Material for the task.
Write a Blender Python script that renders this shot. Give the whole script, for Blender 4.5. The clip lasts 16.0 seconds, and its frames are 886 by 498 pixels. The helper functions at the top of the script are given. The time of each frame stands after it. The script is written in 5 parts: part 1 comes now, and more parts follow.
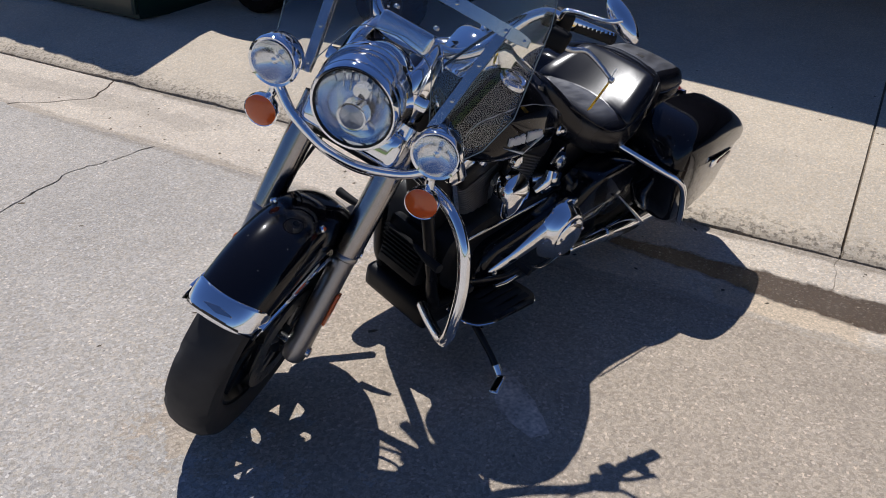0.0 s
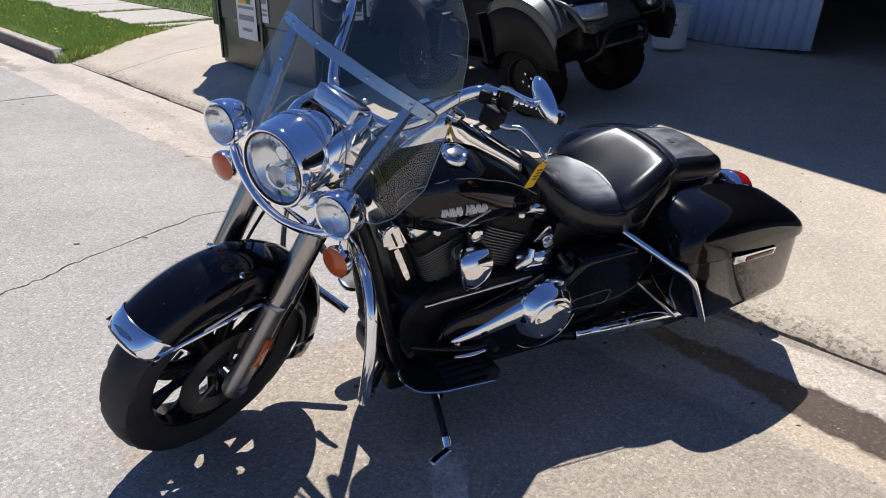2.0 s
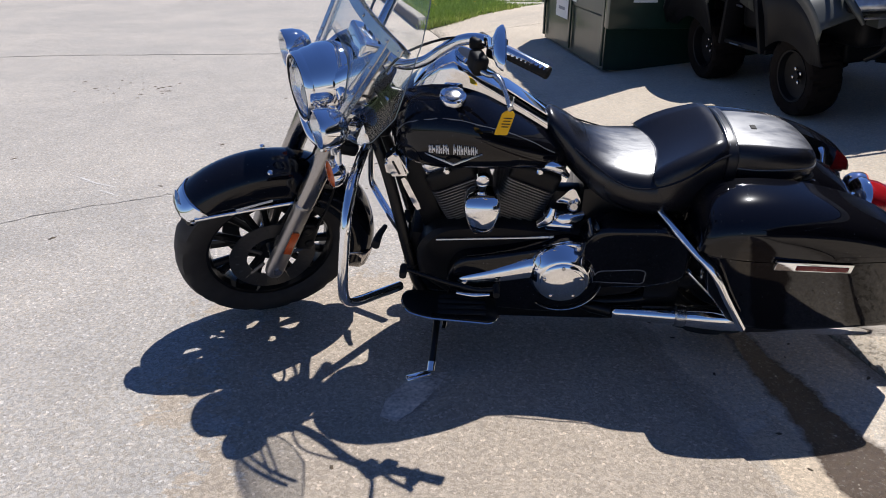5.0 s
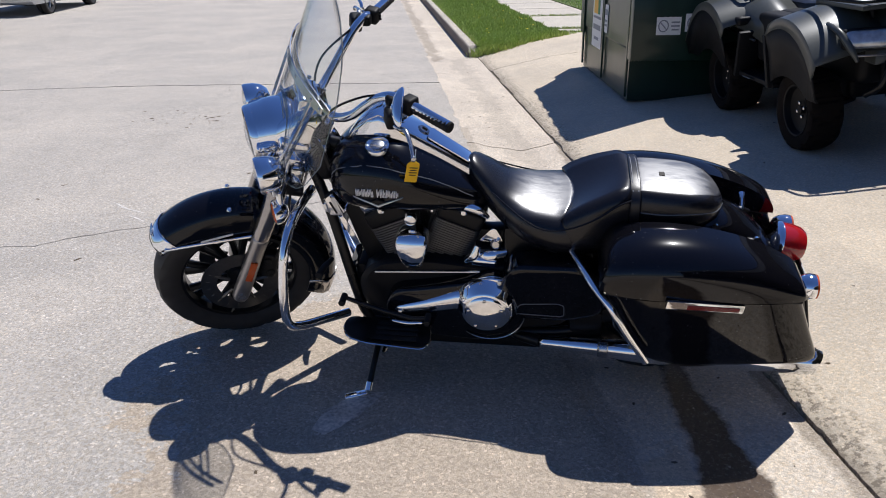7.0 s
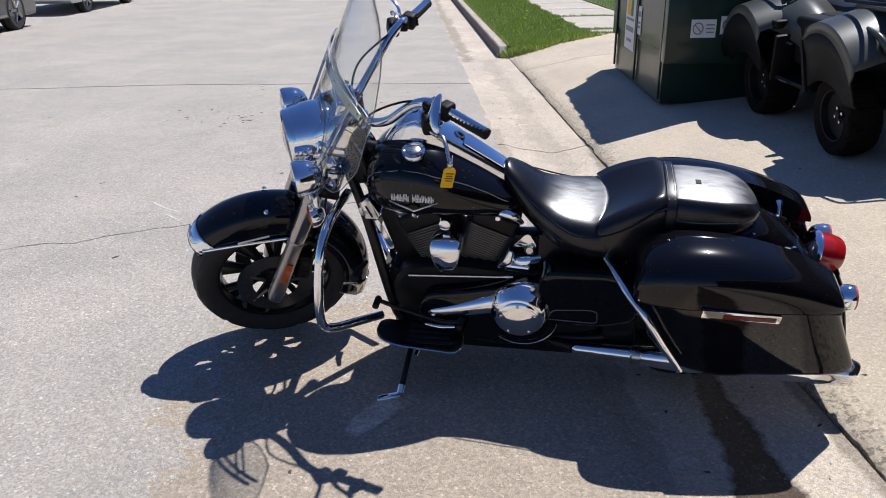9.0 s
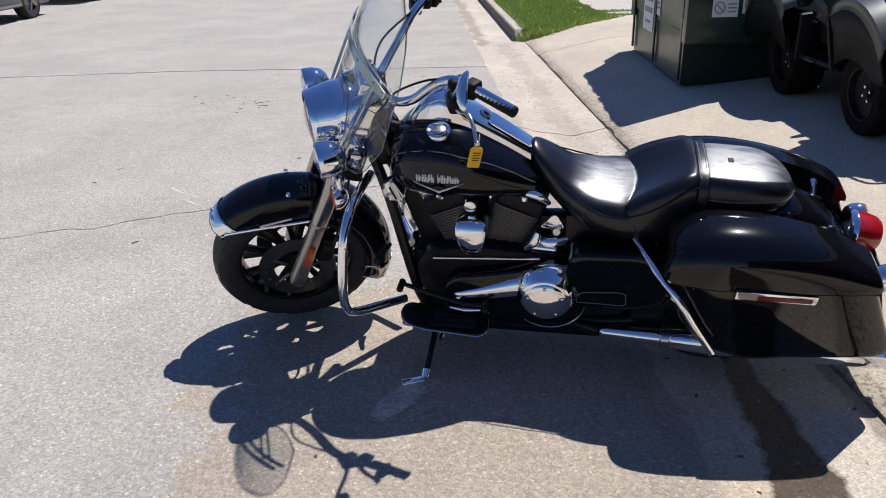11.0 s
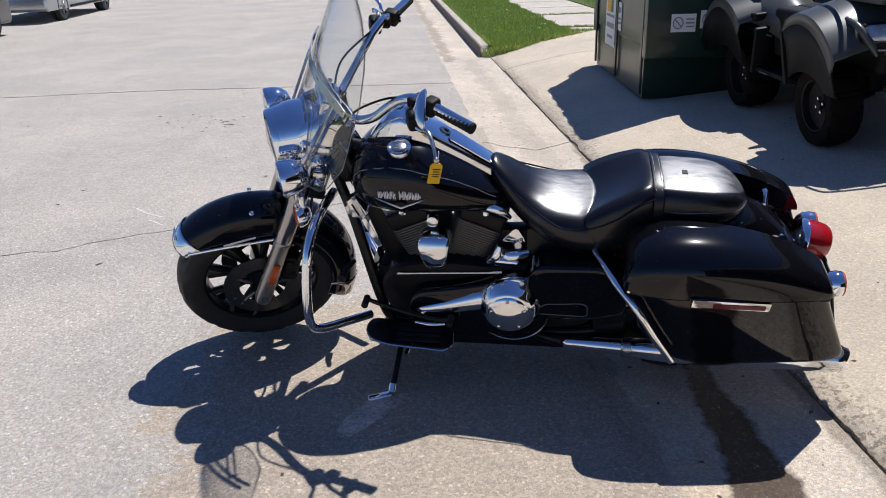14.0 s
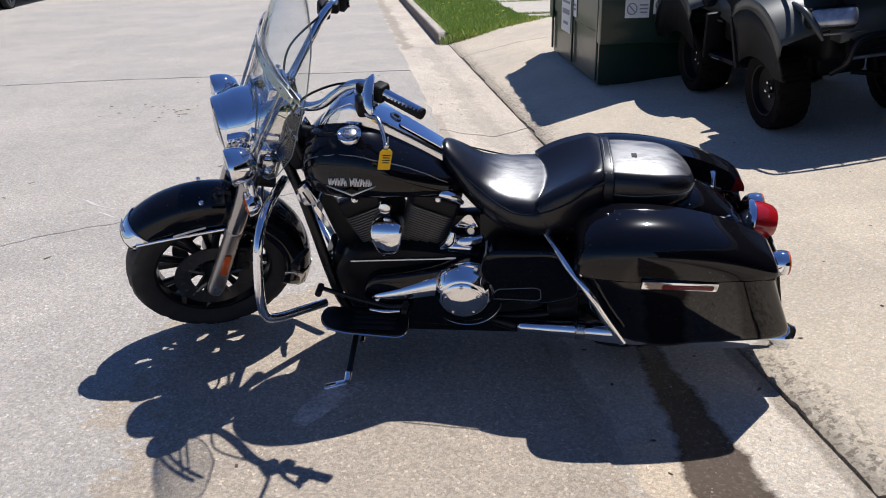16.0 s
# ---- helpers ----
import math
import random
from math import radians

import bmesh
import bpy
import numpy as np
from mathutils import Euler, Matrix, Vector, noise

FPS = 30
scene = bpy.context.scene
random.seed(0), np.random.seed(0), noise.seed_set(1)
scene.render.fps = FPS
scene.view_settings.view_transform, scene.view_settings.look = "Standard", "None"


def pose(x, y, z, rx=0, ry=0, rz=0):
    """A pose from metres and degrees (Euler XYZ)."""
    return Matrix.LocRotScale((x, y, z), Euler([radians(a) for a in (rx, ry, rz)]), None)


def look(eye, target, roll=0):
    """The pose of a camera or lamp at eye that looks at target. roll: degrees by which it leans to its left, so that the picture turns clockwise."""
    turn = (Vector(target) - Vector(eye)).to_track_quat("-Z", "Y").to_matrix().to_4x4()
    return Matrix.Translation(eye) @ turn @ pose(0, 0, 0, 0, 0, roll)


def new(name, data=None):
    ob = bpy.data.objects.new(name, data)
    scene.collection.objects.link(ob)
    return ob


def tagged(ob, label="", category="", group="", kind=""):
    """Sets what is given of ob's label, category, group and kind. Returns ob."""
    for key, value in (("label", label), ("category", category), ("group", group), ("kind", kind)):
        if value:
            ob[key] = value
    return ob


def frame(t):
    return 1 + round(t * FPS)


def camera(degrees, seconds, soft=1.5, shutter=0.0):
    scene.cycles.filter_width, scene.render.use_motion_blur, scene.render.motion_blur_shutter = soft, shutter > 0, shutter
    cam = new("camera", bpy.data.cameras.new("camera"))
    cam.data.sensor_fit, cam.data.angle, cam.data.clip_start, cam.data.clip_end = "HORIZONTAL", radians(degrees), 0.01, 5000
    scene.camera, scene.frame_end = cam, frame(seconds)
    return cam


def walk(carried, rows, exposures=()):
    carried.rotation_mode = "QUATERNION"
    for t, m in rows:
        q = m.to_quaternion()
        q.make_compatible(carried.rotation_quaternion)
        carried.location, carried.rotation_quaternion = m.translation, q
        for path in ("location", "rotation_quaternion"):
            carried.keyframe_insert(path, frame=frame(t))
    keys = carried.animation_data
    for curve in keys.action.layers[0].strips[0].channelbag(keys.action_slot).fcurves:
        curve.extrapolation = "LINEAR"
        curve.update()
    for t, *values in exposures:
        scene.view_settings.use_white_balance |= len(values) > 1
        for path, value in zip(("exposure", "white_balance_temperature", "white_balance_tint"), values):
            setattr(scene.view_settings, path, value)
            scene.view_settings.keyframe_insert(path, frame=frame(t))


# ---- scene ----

...

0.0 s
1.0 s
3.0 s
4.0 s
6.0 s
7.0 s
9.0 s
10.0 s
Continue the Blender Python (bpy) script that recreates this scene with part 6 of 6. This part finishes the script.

==

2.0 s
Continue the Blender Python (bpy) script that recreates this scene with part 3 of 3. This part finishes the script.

Problem statement. In the data above, find the line that contains "curve.update()" and the line that contains "# ---- scene". Repeat exactly those lines and every line between them, and only those.

Reply to the task.
        curve.update()
    for t, *values in exposures:
        scene.view_settings.use_white_balance |= len(values) > 1
        for path, value in zip(("exposure", "white_balance_temperature", "white_balance_tint"), values):
            setattr(scene.view_settings, path, value)
            scene.view_settings.keyframe_insert(path, frame=frame(t))


# ---- scene ----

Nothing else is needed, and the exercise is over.